Studying the Hezballah way of war
You have to be able to fight both types of warfare. That is one reason I have been an advocate for a larger military which would permit time for training in both areas between rotations tot he combat zone.
A war that ended three years ago and involved not a single U.S. soldier has become the subject of an increasingly heated debate inside the Pentagon, one that could alter how the U.S. military fights in the future.
When Israel and Hezbollah battled for more than a month in Lebanon in the summer of 2006, the result was widely seen as a disaster for the Israeli military. Soon after the fighting ended, some military officers began to warn that the short, bloody and relatively conventional battle foreshadowed how future enemies of the United States might fight.
Since then, the Defense Department has dispatched as many as a dozen teams to interview Israeli officers who fought against Hezbollah. The Army and Marine Corps have sponsored a series of multimillion-dollar war games to test how U.S. forces might fare against a similar foe. "I've organized five major games in the last two years, and all of them have focused on Hezbollah," said Frank Hoffman, a research fellow at the Marine Corps Warfighting Laboratory in Quantico.
A big reason that the 34-day war is drawing such fevered attention is that it highlights a rift among military leaders: Some want to change the U.S. military so that it is better prepared for wars like the ones it is fighting in Iraq and Afghanistan, while others worry that such a shift would leave the United States vulnerable to a more conventional foe.
"The Lebanon war has become a bellwether," said Stephen Biddle, a senior fellow at the Council on Foreign Relations who has advised Gen. David H. Petraeus, head of the U.S. Central Command. "If you are opposed to transforming the military to fight low-intensity wars, it is your bloody sheet. It's discussed in almost coded communication to indicate which side of the argument you are on."
U.S. military experts were stunned by the destruction that Hezbollah forces, using sophisticated antitank guided missiles, were able to wreak on Israeli armor columns. Unlike the guerrilla forces in Iraq and Afghanistan, who employed mostly hit-and-run tactics, the Hezbollah fighters held their ground against Israeli forces in battles that stretched as long as 12 hours. They were able to eavesdrop on Israeli communications and even struck an Israeli ship with a cruise missile.
"From 2000 to 2006 Hezbollah embraced a new doctrine, transforming itself from a predominantly guerrilla force into a quasi-conventional fighting force," a study by the Army's Combat Studies Institute concluded last year. Another Pentagon report warned that Hezbollah forces were "extremely well trained, especially in the uses of antitank weapons and rockets" and added: "They well understood the vulnerabilities of Israeli armor."

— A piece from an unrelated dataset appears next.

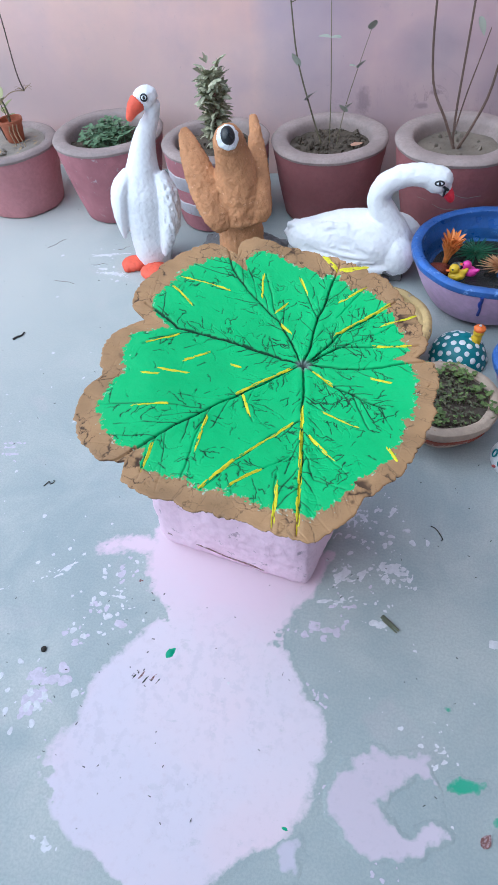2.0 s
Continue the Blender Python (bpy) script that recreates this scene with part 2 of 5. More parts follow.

Many top Army officials refer to the short battle almost as a morality play that illustrates the price of focusing too much on counterinsurgency wars at the expense of conventional combat. These officers note that, before the Lebanon war, Israeli forces had been heavily involved in occupation duty in the Palestinian territories.
"The real takeaway is that you have to find the time to train for major combat operations, even if you are fighting counterinsurgency wars," said one senior military analyst who studied the Lebanon war for the Center for Army Lessons Learned at Fort Leavenworth, Kan. Currently, the deployments to Iraq and Afghanistan have prevented Army units from conducting such training.
"Hezbollah relies on low visibility and prepared defenses," one slide in the briefing reads. "FCS counters with sensors and robotics to maneuver out of contact."
What Hezballah was able to do was avoid the obvious targeting by the air force of their defensive positions. Tanks are difficult to hide as Saddam discovered in both his wars with the US and if you don't control the air above them, they are in serious trouble. By using man carried anti tank missiles Hezballah avoided the problem. But Israel also failed to attack in combined arms operations to defeat the Hezballah strategy. It was as if the IAF and the IDF were on separate missions. The IAF was targeting Hezballah infrastructure all over Lebanon, but there was little coordination witht he IDF when it was attacking Hezballah units in the south.
What concerns me with the Obama team is they are cutting defense spending in the middle of two wars and with the need to replace equipment as well as upgrade it. While it is obvious that we still need to prepare our troops for counterinsurgency operations, it would be a mistake to not prepare for major combat operations.
The Hezballah model has not been trasferable to other Iranian operations since the 2006 war. Hezballah fighters trained Iraqi Shia fighters in teh techniques, but they did not work in Iraq. Nor has Hamas been able to duplicate the Hezballah tactics. The Israelis were in fact surprised by the weakness of the Hamas defenses during the recent operations in Gaza.